Not all the Royal Navy’s warships in the Great War were cutting edge, modern vessels. The RN also had a large number of older ships, the workhorses of the fleet. In many ways their war would be more interesting than the modern ships in the fleet as they were far more expendable and so commanding officers were prepared to use them more aggressively than newer ships which were husbanded more carefully. Amongst these older warships was HMS Highflyer, a protected cruiser that dated from 1898 and the subject of today’s postcard:
This old ship displaced 5,650 tons and was armed with eleven six pounder single guns, these were arranged with two guns on the quarter deck, a single gun on the fo’c’stle and the rest arranged port and starboard amidships down the length of the vessel:
In terms of power, the ship relied upon two four cylinder triple expansion engines, powered by eighteen Belleville boilers. This gives rise to the ships distinctive row of funnels and multiple ventilators running the length of the midships:
As the text on the postcard alludes to, the ship was to have an eventful war. In August 1914 she was allocated to the 9th Cruiser Squadron, under Rear Admiral John de Robeck, on the Finisterre station. She left Plymouth on 4 August, in the company of the admiral on HMS Vindictive. The Dutch ocean liner Tubantia, was returning from South America when the war began with £500,000 in gold destined for banks in London, a large portion of which was intended for the German Bank of London. She was also carrying about 150 German reservists in steerage and a cargo of grain destined for Germany. She was stopped and boarded by an officer and crewmen from Highflyer, and escorted into port at Plymouth.

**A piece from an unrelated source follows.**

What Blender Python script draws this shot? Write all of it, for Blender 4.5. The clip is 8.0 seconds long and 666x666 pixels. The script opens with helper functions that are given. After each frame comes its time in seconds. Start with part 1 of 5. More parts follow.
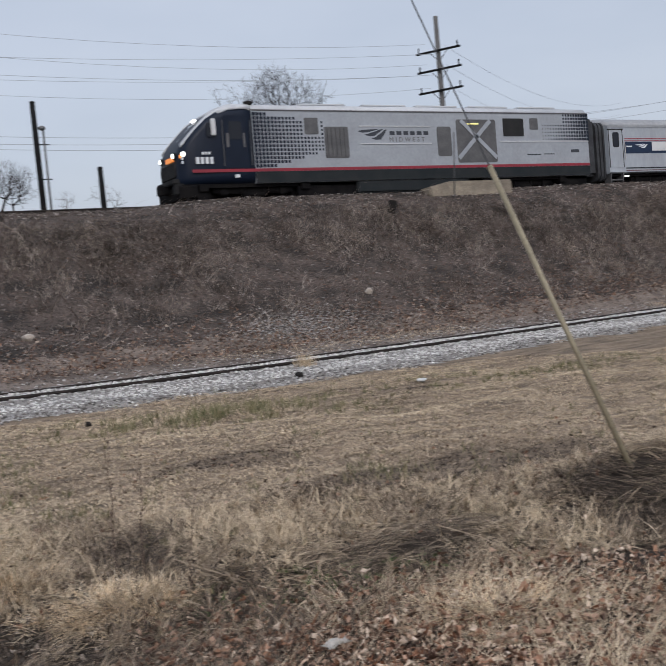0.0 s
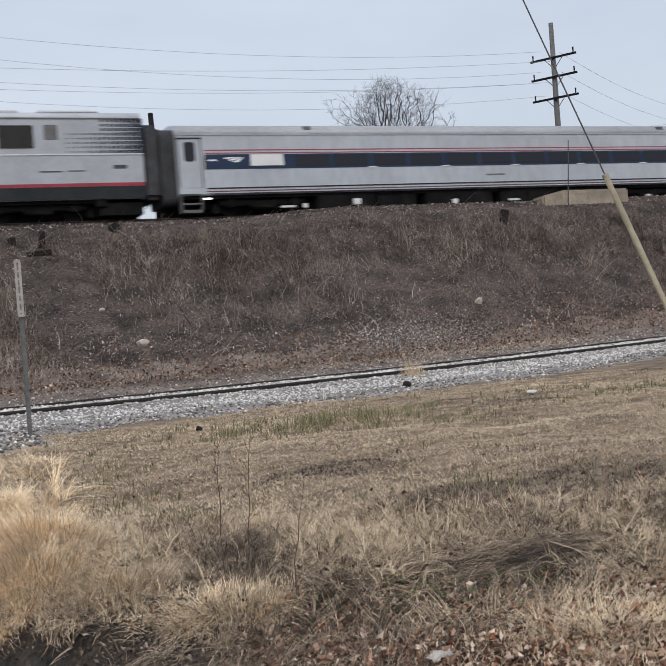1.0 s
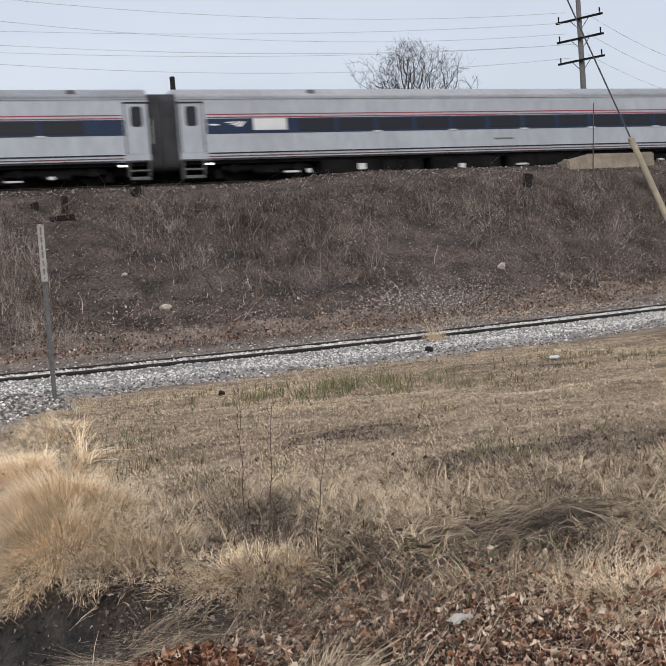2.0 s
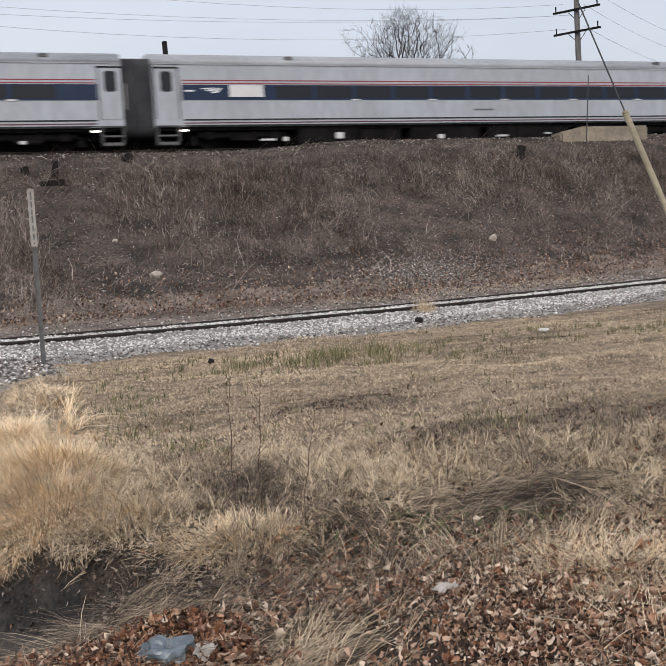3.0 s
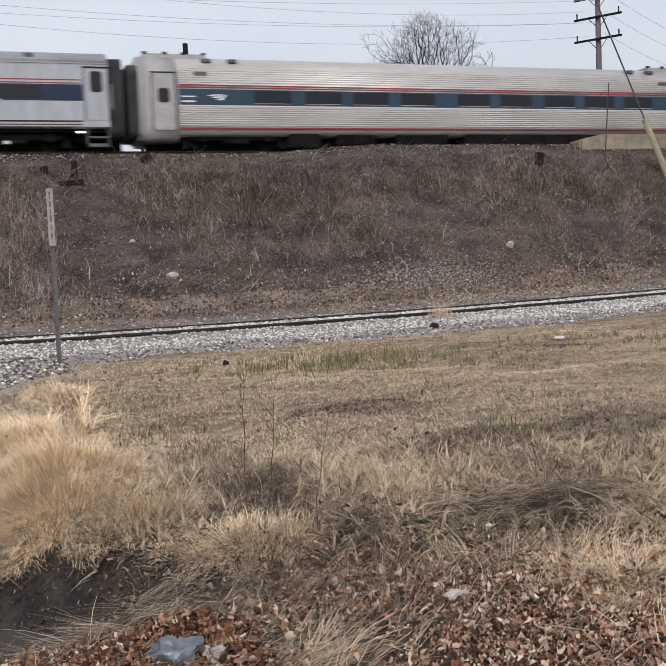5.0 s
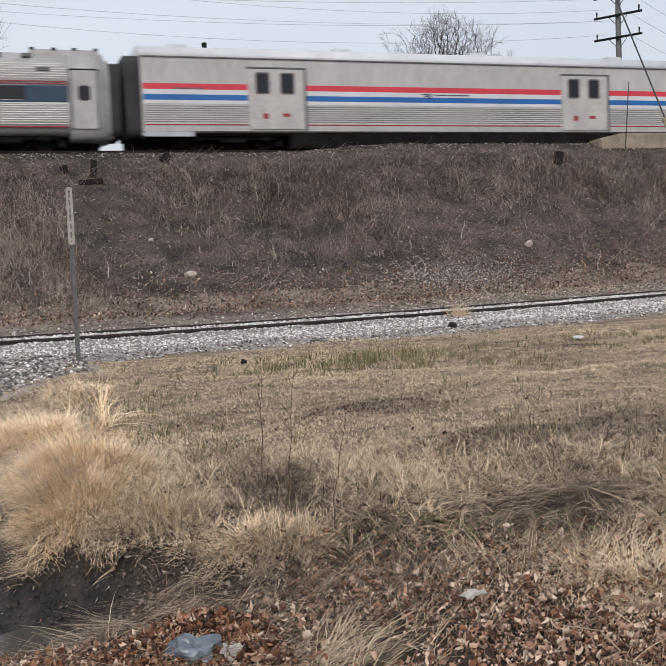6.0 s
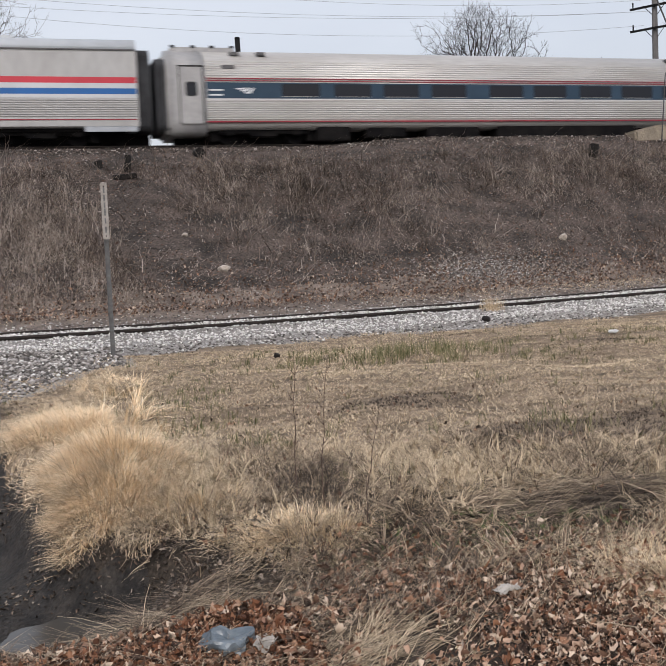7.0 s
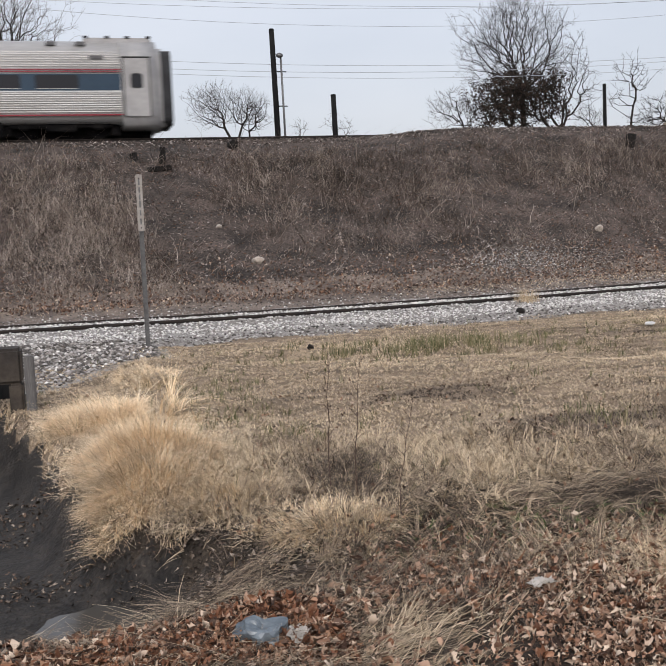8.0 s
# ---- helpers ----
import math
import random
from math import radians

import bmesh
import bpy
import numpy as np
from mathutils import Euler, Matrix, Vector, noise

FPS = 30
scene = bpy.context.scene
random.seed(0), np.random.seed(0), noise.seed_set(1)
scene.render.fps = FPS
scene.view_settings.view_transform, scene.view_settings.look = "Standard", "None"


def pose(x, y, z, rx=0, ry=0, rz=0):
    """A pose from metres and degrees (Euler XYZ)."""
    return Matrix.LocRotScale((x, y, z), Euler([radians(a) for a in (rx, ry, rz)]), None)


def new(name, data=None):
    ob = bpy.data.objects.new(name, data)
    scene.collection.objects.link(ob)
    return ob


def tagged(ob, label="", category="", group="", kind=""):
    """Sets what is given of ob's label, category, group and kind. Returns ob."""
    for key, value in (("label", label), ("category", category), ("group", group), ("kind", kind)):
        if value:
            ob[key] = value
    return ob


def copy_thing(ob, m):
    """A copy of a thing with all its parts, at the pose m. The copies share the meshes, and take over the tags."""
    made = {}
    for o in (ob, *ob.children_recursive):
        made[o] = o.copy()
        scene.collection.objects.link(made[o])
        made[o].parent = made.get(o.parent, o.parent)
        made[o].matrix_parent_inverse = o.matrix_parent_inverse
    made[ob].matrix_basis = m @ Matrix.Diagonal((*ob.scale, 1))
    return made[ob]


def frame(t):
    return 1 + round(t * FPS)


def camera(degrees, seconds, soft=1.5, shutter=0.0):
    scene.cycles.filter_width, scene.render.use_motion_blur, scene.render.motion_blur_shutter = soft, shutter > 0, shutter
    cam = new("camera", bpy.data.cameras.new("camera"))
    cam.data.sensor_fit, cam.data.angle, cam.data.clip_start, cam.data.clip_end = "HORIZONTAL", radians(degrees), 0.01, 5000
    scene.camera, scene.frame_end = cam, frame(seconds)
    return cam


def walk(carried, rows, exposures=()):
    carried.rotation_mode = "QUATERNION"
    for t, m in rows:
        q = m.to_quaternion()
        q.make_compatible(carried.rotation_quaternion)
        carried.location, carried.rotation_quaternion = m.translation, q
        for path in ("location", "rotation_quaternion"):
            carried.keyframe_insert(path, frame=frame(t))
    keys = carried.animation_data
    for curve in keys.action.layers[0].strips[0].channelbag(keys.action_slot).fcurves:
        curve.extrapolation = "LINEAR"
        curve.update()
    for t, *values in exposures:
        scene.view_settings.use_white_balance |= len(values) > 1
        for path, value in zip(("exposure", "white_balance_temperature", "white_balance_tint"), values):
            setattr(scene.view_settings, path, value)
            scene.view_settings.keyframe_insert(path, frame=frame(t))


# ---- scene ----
cam = camera(36.5, 8.0, soft=0.9, shutter=0.22)
EYE = 1.6
# seconds, yaw, pitch, roll of a camera held at one standing place
ROWS = [
    (0.0, -27.78, -2.28, 4.72),
    (0.1, -25.96, -2.19, 5.01),
    (0.2, -24.54, -2.07, 5.14),
    (0.3, -23.55, -1.93, 4.98),
    (0.5, -22.58, -1.67, 4.65),
    (0.7, -22.18, -1.47, 4.50),
    (1.0, -21.59, -1.30, 4.06),
    (1.2, -21.05, -1.36, 4.09),
    (1.5, -20.40, -1.79, 4.02),
    (1.7, -20.28, -2.32, 4.15),
    (2.8, -20.69, -4.93, 3.41),
    (3.0, -20.84, -4.95, 3.15),
    (3.5, -21.18, -4.73, 2.54),
    (4.0, -21.19, -4.71, 2.22),
    (4.5, -20.47, -4.71, 2.09),
    (4.7, -20.19, -4.67, 2.14),
    (5.8, -19.20, -4.76, 2.23),
    (6.0, -18.88, -4.70, 2.15),
    (6.5, -17.90, -4.68, 2.09),
    (7.0, -17.02, -4.97, 2.30),
    (7.5, -16.41, -5.22, 2.46),
    (7.8, -15.76, -5.35, 2.13),
    (8.0, -15.11, -5.37, 2.37),
]
walk(cam, [(t, pose(0, 0, EYE, 90 + pitch, roll, yaw)) for t, yaw, pitch, roll in ROWS],
     [(0.0, -0.21, 6130, 12), (0.5, -0.12, 6180, 11), (1.2, -0.02, 6280, 11), (3.0, 0.05, 6480, 12), (8.0, 0.08, 6500, 13)])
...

She was then transferred to the Cape Verde station, to support Rear Admiral Archibald Stoddart’s 5th Cruiser Squadron in the hunt for the German armed merchant cruiser SS Kaiser Wilhelm der Grosse. She had been sighted at Río de Oro, a Spanish anchorage on the Saharan coast. On 26 August Highflyer found the German ship taking on coal from three colliers. Highflyer’s captain demanded that the Germans surrender. The captain of Kaiser Wilhelm der Grosse claimed the protection of neutral waters, but as he was breaking that neutrality himself by staying for more than a week, his claim was denied. Fighting broke out at 15:10, and lasted until 16:45, when the crew of Kaiser Wilhelm der Grosse abandoned ship and escaped to the shore. The German ship was sunk, with the British losing one man killed (Richard James Lobb) and five injured in the engagement. In mid-1916 the Prize Court awarded the crew of Highflyer £2,680 for the sinking of the German ship.

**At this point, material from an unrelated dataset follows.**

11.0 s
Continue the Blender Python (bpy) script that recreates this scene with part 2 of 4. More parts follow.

On 15 October Highflyer briefly became the flagship of the Cape Verde station, when Stoddard was ordered to Pernambuco, Brazil. Later in the same month she was ordered to accompany the transport ships carrying the Cape garrison back to Britain and then searched the Atlantic coast of North Africa for the German light cruiser SMS Karlsruhe. After the Battle of Coronel in November, Highflyer came back under the control of Admiral de Robeck, as part of a squadron formed to guard West Africa against Admiral Maximilian von Spee. This squadron, consisting of the cruisers HMS Warrior, HMS Black Prince, HMS Donegal and Highflyer was in place off Sierra Leone from 12 November, but was soon dispersed after the battle of the Falklands in December. Highflyer then took part in the search for the commerce raider Kronprinz Wilhelm, coming close to catching her in January 1915. She remained on the West Africa station until she was transferred to the North America and West Indies Squadron in 1917.
Highflyer returned to the East Indies Station in 1918 and was paid off at Bombay in March 1919. She was recommissioned in July as the station flagship and served until she was paid off in early 1921 and sold for scrap there on 10 June.